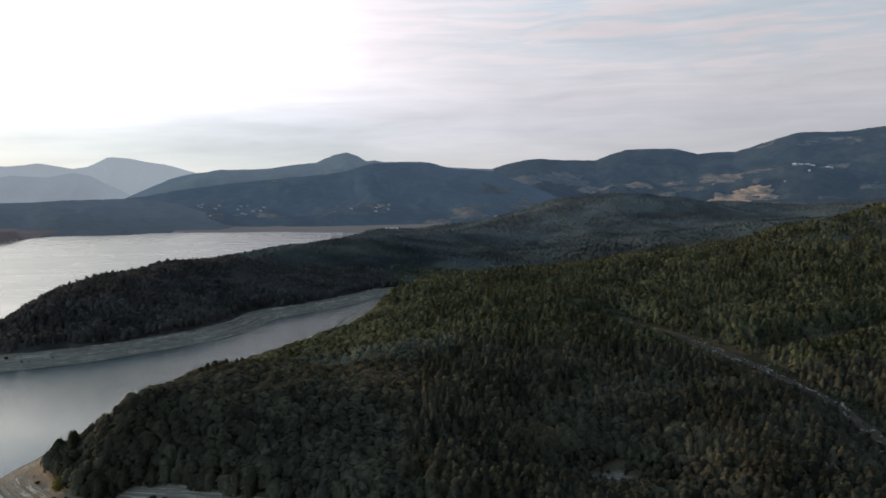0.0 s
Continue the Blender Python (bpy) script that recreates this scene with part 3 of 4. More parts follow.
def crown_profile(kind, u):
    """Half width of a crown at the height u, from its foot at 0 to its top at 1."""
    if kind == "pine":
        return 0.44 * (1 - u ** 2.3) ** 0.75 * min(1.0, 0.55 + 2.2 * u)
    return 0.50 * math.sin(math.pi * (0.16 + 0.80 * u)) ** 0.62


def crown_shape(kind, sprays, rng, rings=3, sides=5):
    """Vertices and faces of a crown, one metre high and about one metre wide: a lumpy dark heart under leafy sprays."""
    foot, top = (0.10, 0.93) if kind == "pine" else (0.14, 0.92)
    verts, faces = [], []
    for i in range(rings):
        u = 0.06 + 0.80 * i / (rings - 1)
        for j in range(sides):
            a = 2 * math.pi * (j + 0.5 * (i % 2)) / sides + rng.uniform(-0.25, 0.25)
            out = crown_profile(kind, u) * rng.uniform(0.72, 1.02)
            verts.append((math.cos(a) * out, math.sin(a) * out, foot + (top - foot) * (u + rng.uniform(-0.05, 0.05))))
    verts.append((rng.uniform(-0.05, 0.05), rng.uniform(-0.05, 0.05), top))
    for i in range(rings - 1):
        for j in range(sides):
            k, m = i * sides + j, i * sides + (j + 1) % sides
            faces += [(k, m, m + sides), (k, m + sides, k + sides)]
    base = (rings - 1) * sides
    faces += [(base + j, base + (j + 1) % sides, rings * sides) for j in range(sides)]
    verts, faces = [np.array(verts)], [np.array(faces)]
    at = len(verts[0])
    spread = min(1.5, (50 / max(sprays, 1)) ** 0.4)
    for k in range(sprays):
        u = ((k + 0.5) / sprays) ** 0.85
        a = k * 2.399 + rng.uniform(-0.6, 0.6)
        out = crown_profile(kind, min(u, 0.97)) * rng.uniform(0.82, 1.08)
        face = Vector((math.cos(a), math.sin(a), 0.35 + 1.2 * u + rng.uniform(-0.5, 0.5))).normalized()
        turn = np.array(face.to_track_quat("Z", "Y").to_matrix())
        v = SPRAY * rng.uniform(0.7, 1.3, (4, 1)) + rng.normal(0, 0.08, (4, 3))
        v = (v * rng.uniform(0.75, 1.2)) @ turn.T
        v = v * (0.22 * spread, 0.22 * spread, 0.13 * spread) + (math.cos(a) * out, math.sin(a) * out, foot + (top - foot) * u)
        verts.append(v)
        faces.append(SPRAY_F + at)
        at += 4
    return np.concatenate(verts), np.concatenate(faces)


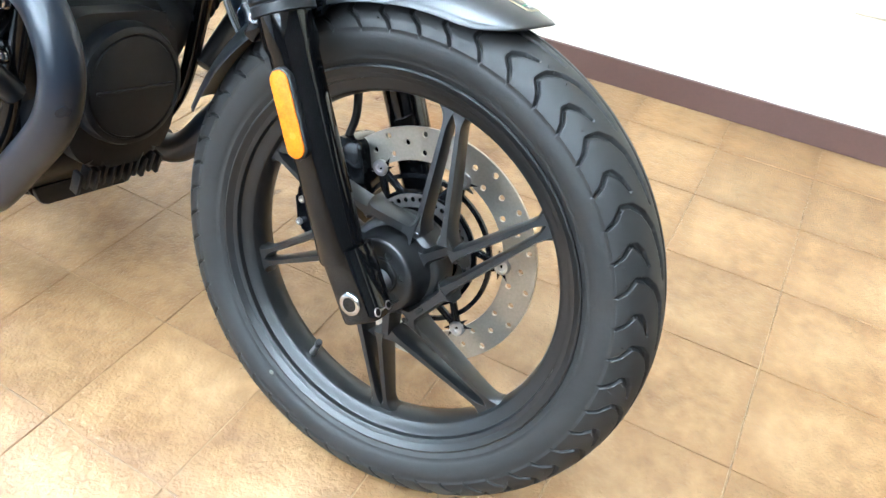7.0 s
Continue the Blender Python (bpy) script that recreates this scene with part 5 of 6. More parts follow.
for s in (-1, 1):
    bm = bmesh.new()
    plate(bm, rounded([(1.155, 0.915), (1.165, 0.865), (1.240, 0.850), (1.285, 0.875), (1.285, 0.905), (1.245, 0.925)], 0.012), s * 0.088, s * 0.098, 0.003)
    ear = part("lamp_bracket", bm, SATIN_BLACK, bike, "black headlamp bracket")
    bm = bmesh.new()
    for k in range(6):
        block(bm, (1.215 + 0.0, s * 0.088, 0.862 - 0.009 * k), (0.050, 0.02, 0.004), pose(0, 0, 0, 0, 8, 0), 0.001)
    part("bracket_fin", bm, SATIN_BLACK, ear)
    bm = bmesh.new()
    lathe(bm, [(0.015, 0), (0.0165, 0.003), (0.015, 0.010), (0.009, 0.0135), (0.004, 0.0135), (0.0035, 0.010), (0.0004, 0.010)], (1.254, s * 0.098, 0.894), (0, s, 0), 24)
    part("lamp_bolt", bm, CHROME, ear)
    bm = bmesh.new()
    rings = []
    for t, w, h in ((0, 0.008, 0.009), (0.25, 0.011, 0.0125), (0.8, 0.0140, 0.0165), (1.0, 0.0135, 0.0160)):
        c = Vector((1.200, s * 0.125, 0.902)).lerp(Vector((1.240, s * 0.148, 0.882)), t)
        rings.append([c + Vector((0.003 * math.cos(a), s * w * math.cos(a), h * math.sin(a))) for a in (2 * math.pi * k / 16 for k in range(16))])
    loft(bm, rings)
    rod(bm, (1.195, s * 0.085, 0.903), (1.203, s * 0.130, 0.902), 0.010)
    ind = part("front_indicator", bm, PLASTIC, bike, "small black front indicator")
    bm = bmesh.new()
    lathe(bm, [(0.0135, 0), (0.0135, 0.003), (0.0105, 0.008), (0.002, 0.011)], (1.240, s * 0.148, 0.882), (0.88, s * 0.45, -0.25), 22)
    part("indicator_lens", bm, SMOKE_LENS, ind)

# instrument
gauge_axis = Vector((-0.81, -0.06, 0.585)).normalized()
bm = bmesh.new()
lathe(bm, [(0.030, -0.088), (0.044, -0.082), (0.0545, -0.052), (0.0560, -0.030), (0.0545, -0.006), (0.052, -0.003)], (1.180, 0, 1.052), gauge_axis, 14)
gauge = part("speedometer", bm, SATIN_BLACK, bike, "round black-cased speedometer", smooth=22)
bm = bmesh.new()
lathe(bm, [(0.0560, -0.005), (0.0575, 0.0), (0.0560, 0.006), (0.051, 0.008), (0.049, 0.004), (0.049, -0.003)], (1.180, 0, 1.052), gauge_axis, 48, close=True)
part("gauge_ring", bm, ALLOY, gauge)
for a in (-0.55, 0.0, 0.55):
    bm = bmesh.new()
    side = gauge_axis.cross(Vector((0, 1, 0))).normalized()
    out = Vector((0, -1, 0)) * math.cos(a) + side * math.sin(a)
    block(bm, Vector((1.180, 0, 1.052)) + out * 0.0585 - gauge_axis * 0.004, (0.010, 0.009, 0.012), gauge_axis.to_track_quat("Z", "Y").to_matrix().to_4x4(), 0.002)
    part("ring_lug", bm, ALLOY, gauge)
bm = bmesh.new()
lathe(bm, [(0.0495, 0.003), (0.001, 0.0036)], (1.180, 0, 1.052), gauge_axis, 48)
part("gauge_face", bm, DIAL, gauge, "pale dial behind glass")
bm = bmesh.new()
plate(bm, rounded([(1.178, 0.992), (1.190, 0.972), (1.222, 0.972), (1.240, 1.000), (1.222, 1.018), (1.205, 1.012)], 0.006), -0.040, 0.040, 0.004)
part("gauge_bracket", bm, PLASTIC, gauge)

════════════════

=== REQUEST ===
Repeat, word for word and with no pictures, only the lines running from the beginning of the data to the line that contains "return 0.50 *".

=== RESPONSE TO THIS EXERCISE ===
0.0 s
Continue the Blender Python (bpy) script that recreates this scene with part 3 of 4. More parts follow.
def crown_profile(kind, u):
    """Half width of a crown at the height u, from its foot at 0 to its top at 1."""
    if kind == "pine":
        return 0.44 * (1 - u ** 2.3) ** 0.75 * min(1.0, 0.55 + 2.2 * u)
    return 0.50 * math.sin(math.pi * (0.16 + 0.80 * u)) ** 0.62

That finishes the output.